Leaving out every picture, quote the data below exactly as it appears.
════════════════════
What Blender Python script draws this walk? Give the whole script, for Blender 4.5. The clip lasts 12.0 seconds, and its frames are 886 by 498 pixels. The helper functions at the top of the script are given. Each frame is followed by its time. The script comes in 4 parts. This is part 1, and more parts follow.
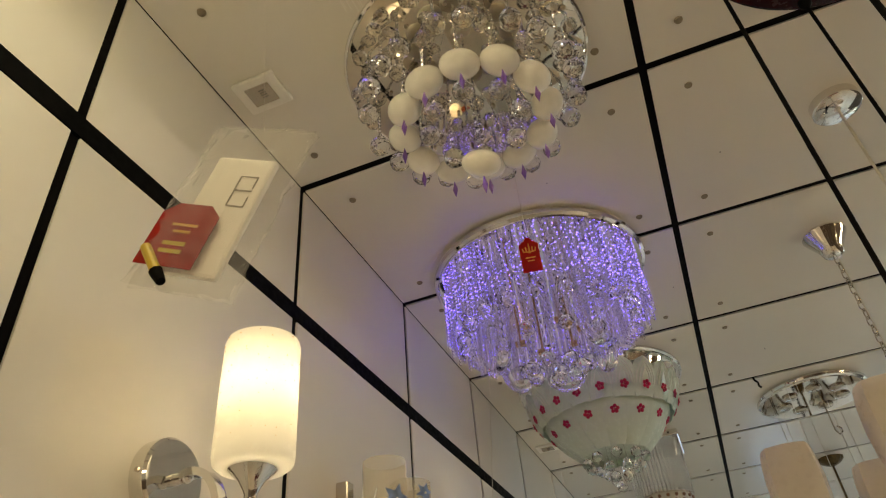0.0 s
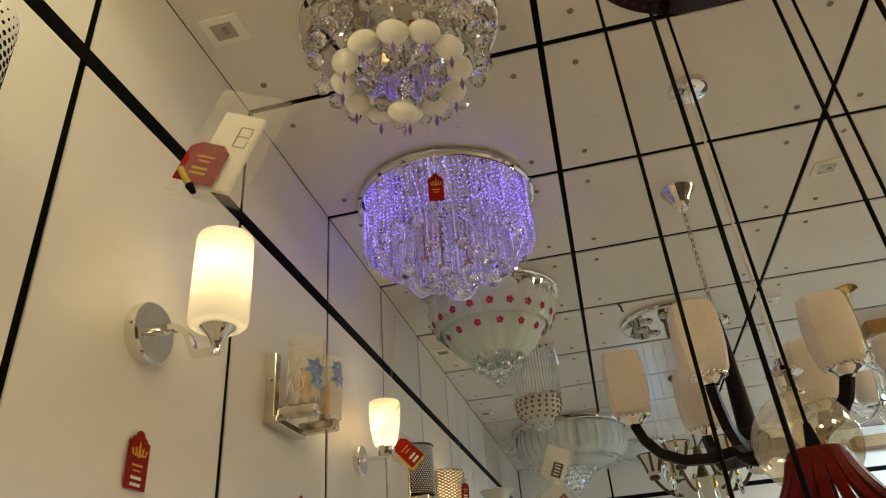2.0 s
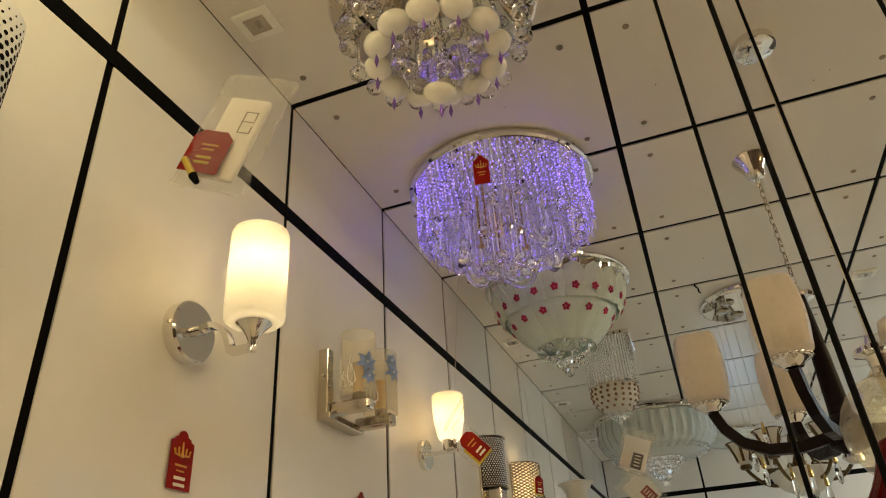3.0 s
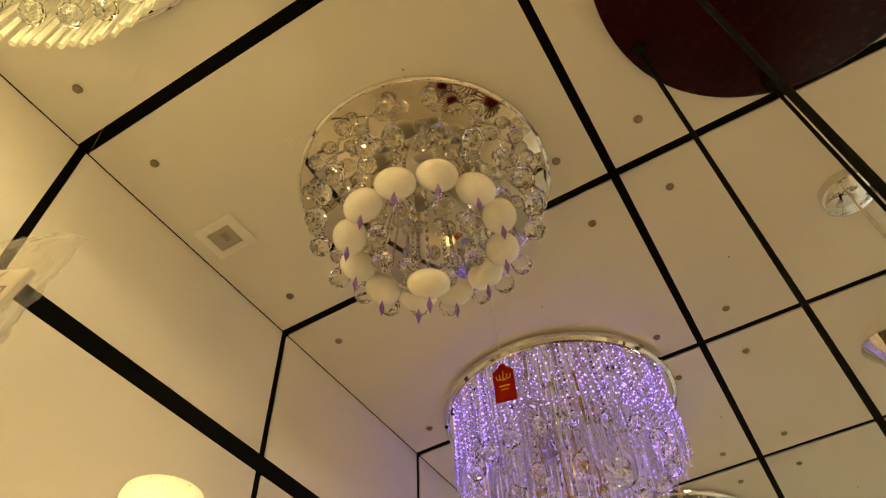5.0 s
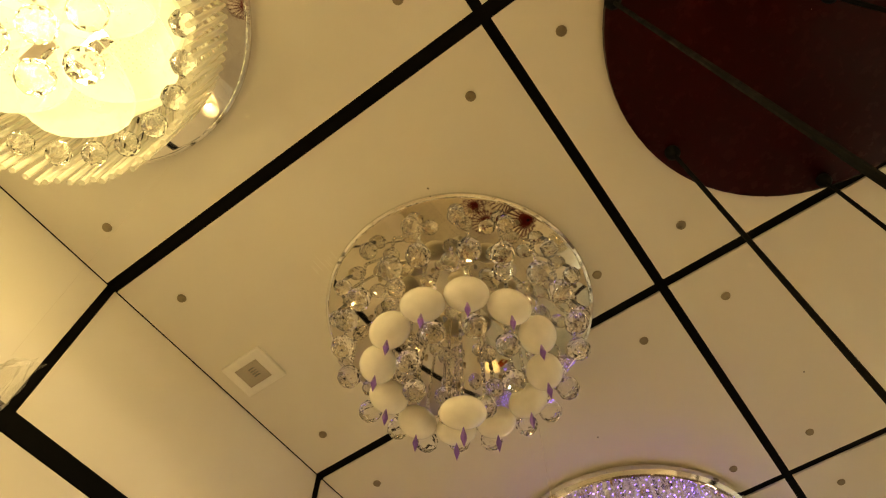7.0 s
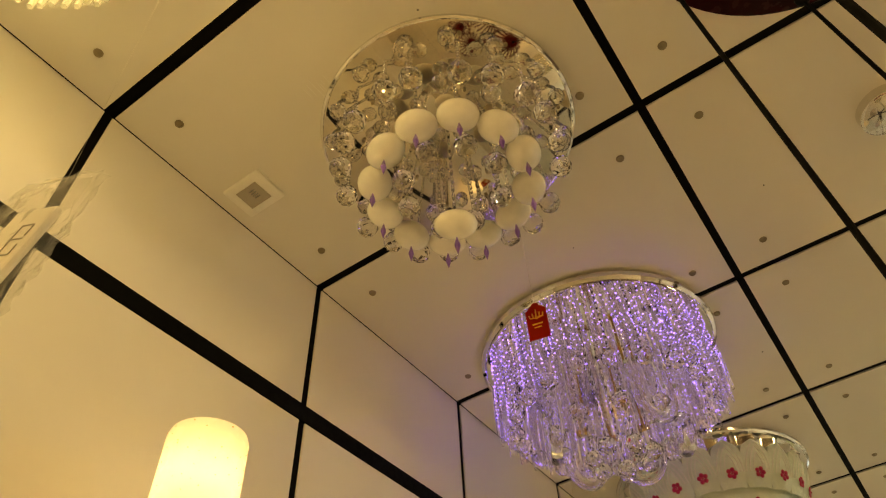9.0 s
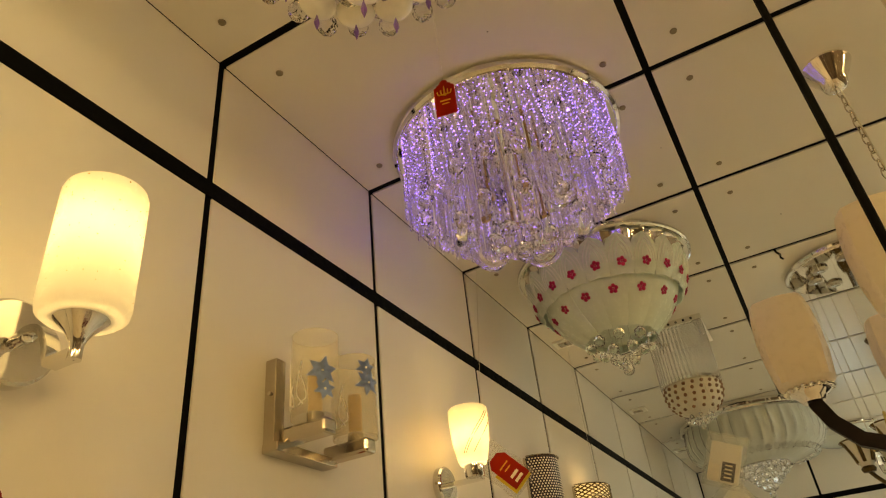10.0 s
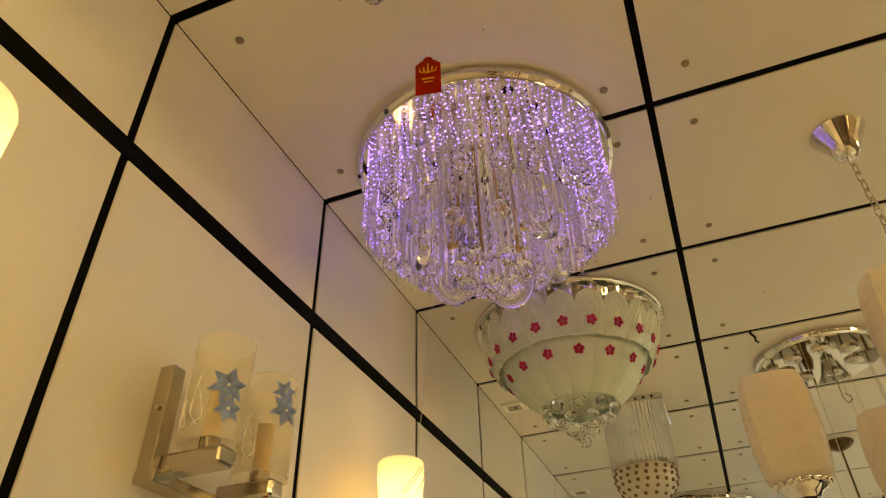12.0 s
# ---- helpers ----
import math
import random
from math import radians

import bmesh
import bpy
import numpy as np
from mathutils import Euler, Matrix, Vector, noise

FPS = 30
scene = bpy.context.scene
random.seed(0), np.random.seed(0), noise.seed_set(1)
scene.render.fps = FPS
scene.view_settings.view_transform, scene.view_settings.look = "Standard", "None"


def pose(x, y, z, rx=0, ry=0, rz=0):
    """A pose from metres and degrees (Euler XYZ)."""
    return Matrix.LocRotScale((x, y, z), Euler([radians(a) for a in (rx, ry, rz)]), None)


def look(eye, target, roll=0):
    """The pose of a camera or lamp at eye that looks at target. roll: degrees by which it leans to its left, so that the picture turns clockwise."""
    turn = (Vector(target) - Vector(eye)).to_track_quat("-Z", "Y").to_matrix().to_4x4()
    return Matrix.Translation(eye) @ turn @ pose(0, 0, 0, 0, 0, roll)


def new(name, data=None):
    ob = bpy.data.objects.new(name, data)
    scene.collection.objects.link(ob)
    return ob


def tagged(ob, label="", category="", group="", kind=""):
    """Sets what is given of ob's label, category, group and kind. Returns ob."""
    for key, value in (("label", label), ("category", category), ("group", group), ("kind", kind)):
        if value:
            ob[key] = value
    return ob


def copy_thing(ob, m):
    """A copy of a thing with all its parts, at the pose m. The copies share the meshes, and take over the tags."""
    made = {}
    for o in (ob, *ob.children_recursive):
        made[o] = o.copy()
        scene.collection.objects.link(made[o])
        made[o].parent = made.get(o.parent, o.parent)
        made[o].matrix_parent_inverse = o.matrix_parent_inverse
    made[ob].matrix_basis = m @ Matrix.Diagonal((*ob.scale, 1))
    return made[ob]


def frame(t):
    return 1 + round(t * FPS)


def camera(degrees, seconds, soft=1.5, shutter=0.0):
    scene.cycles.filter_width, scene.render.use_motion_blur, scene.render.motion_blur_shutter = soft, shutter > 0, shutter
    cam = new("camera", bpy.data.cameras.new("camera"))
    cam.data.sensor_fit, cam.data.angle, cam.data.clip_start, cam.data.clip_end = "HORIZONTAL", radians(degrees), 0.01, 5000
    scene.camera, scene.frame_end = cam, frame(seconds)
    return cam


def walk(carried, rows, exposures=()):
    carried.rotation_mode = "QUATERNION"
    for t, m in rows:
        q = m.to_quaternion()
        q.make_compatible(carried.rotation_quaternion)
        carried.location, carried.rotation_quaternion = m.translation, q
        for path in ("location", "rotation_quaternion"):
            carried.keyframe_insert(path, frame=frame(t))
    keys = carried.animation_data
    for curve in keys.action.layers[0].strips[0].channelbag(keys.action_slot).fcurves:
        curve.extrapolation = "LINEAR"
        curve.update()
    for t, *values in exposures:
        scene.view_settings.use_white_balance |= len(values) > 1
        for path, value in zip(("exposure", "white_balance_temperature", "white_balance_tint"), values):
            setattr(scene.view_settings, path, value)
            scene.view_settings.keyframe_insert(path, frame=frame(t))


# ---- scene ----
════════════════════
Solution to the exercise
What Blender Python script draws this walk? Give the whole script, for Blender 4.5. The clip lasts 12.0 seconds, and its frames are 886 by 498 pixels. The helper functions at the top of the script are given. Each frame is followed by its time. The script comes in 4 parts. This is part 1, and more parts follow.
0.0 s
2.0 s
3.0 s
5.0 s
7.0 s
9.0 s
10.0 s
12.0 s
# ---- helpers ----
import math
import random
from math import radians

import bmesh
import bpy
import numpy as np
from mathutils import Euler, Matrix, Vector, noise

FPS = 30
scene = bpy.context.scene
random.seed(0), np.random.seed(0), noise.seed_set(1)
scene.render.fps = FPS
scene.view_settings.view_transform, scene.view_settings.look = "Standard", "None"


def pose(x, y, z, rx=0, ry=0, rz=0):
    """A pose from metres and degrees (Euler XYZ)."""
    return Matrix.LocRotScale((x, y, z), Euler([radians(a) for a in (rx, ry, rz)]), None)


def look(eye, target, roll=0):
    """The pose of a camera or lamp at eye that looks at target. roll: degrees by which it leans to its left, so that the picture turns clockwise."""
    turn = (Vector(target) - Vector(eye)).to_track_quat("-Z", "Y").to_matrix().to_4x4()
    return Matrix.Translation(eye) @ turn @ pose(0, 0, 0, 0, 0, roll)


def new(name, data=None):
    ob = bpy.data.objects.new(name, data)
    scene.collection.objects.link(ob)
    return ob


def tagged(ob, label="", category="", group="", kind=""):
    """Sets what is given of ob's label, category, group and kind. Returns ob."""
    for key, value in (("label", label), ("category", category), ("group", group), ("kind", kind)):
        if value:
            ob[key] = value
    return ob


def copy_thing(ob, m):
    """A copy of a thing with all its parts, at the pose m. The copies share the meshes, and take over the tags."""
    made = {}
    for o in (ob, *ob.children_recursive):
        made[o] = o.copy()
        scene.collection.objects.link(made[o])
        made[o].parent = made.get(o.parent, o.parent)
        made[o].matrix_parent_inverse = o.matrix_parent_inverse
    made[ob].matrix_basis = m @ Matrix.Diagonal((*ob.scale, 1))
    return made[ob]


def frame(t):
    return 1 + round(t * FPS)


def camera(degrees, seconds, soft=1.5, shutter=0.0):
    scene.cycles.filter_width, scene.render.use_motion_blur, scene.render.motion_blur_shutter = soft, shutter > 0, shutter
    cam = new("camera", bpy.data.cameras.new("camera"))
    cam.data.sensor_fit, cam.data.angle, cam.data.clip_start, cam.data.clip_end = "HORIZONTAL", radians(degrees), 0.01, 5000
    scene.camera, scene.frame_end = cam, frame(seconds)
    return cam


def walk(carried, rows, exposures=()):
    carried.rotation_mode = "QUATERNION"
    for t, m in rows:
        q = m.to_quaternion()
        q.make_compatible(carried.rotation_quaternion)
        carried.location, carried.rotation_quaternion = m.translation, q
        for path in ("location", "rotation_quaternion"):
            carried.keyframe_insert(path, frame=frame(t))
    keys = carried.animation_data
    for curve in keys.action.layers[0].strips[0].channelbag(keys.action_slot).fcurves:
        curve.extrapolation = "LINEAR"
        curve.update()
    for t, *values in exposures:
        scene.view_settings.use_white_balance |= len(values) > 1
        for path, value in zip(("exposure", "white_balance_temperature", "white_balance_tint"), values):
            setattr(scene.view_settings, path, value)
            scene.view_settings.keyframe_insert(path, frame=frame(t))


# ---- scene ----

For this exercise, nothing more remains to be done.